L'essentiel de son travail de préparation implique l'utilisation du fil qui porte en lui tout une richesse métaphorique dont celle du labyrinthe. Fil qui joue ici le rôle du lien : celui-ci enserre la surface du tableau jusqu'à l'étouffement. Lien couvrant inlassablement, par une emprise étroite, répétée, obstinée et tranquille, une surface que des volumes, alors prisonniers, gonflent. Prison, piège suppose-t-on, à moins que cette croissance soit toute l'énergie en devenir d'une naissance, d'un surgissement. Fil, ou corde. C'est à dire aussi ce qui se tend. D'où ces sortes d'arcs qui s'inscrivent sur la surface en altière allure de  blasons. On pense aussi, parfois, à ces étranges instruments de musique des très hautes civilisations africaines et orientales.
Les oeuvres d'Alessandri en ont d'ailleurs toute la beauté mystérieuse et quelque peu inquiétante.
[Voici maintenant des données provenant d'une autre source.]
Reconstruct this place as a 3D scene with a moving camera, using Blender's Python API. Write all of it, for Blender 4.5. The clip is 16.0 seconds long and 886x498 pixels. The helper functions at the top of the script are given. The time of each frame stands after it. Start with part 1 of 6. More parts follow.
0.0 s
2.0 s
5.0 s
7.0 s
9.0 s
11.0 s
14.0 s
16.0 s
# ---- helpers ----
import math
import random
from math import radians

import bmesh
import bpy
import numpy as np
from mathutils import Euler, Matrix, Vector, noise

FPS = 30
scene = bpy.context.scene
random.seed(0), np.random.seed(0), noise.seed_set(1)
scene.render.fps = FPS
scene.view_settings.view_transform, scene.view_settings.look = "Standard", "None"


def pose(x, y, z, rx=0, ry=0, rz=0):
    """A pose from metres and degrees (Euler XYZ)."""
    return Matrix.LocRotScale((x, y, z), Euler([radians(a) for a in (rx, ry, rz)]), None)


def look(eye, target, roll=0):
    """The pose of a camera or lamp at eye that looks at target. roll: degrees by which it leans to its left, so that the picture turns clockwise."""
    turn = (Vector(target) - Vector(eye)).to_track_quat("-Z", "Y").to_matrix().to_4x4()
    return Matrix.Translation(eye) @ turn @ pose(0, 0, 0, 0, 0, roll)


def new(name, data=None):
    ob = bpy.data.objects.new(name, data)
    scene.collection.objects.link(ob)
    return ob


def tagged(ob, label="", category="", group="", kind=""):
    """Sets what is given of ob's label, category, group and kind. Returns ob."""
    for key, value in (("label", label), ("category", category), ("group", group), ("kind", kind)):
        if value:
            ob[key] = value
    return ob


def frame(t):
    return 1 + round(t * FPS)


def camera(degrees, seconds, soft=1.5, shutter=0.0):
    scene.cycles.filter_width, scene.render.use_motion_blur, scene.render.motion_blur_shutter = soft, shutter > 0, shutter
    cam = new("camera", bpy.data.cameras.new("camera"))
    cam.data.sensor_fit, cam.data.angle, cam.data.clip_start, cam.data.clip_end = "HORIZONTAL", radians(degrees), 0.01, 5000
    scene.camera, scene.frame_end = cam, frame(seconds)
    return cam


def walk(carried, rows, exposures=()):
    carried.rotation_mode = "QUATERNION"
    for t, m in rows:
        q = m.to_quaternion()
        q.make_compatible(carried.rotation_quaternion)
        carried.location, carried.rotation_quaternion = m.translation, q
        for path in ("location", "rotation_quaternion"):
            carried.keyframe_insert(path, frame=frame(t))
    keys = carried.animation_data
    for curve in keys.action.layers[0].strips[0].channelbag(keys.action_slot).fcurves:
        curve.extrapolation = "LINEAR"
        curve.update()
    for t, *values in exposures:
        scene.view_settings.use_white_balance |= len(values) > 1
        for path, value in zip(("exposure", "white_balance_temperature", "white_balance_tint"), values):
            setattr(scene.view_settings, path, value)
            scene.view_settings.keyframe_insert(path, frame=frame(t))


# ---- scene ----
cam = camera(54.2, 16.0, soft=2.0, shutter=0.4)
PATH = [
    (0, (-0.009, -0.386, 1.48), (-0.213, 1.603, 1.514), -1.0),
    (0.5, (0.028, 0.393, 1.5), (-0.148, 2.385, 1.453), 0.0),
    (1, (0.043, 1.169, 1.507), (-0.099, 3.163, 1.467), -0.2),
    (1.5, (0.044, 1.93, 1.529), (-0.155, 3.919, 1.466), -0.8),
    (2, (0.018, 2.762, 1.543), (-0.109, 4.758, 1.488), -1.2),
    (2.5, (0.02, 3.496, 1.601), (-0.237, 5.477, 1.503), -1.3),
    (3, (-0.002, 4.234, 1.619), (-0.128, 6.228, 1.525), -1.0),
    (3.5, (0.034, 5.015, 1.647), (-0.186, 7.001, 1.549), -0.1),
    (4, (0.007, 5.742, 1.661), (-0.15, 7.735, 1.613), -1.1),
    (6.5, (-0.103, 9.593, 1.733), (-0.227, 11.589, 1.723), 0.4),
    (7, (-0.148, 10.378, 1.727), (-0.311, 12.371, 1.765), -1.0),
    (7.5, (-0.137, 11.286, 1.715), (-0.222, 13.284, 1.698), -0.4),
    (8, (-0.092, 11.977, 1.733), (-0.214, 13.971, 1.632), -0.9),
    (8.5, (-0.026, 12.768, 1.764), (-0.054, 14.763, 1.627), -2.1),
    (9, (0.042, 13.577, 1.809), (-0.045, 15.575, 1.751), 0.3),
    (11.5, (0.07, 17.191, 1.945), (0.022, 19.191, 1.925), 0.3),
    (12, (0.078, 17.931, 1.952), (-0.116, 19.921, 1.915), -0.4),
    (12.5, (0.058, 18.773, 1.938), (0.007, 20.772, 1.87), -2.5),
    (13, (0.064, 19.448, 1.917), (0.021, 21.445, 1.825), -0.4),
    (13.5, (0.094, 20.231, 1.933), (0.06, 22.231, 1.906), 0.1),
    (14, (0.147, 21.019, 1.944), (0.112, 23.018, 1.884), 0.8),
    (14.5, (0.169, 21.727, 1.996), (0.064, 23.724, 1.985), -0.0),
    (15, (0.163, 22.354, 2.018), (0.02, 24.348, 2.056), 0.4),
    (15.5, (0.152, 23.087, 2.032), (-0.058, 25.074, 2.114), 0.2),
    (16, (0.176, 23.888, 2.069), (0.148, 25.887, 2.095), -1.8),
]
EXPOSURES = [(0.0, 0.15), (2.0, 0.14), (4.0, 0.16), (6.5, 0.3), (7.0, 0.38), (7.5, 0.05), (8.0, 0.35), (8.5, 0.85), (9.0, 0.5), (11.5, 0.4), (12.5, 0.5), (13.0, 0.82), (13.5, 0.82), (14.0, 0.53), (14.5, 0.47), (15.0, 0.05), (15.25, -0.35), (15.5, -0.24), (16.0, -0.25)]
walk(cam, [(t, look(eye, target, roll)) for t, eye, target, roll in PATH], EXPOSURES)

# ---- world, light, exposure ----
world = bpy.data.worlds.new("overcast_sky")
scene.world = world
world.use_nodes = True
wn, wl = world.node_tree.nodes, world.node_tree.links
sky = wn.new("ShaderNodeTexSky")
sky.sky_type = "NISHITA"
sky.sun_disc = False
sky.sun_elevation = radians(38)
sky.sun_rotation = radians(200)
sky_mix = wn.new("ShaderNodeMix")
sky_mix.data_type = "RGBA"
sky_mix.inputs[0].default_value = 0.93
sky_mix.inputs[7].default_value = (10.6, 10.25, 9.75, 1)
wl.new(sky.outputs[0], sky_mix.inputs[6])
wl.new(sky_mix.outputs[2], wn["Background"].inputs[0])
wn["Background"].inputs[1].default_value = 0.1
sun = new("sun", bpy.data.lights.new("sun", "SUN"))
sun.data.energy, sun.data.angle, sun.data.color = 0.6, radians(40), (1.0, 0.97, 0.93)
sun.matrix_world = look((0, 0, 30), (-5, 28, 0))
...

Ce sont des instruments qui ne peuvent tenir que des cérémonies d'ombre, des parcours de nuit, des messes monstrueuses.
Quant on sait qu'il a été, au départ de ses recherches, fortement impressionné par les métiers à tisser, faits, justement, de fils tendus sur châssis, on comprend mieux sa manière de travailler par un jeu d'écrans additionnés faisant jouer les rythmes horizontaux et verticaux qui encadrent bien l'espace, le balisent, tout en constituant une trame.
On retrouve également ces écheveaux, ces quenouilles d'où le fil, lentement, régulièrement dévidé, va envahir l'espace. Et comment, devant ces oeuvres étales dans le temps, et parce qu'elles expriment son lent, régulier écoulement, ne pas  évoquer la patience incarnée en Pénélope dont l'oeuvre était inspirée par l'attente: cette manière, plus que tout autre aiguë de vivre le temps.

Extrait de la préface à l'exposition ALESSANDRI chez Noella Gest à Saint Remy de Provence en 1975, accompagnée d'un texte de Mario Prassinos.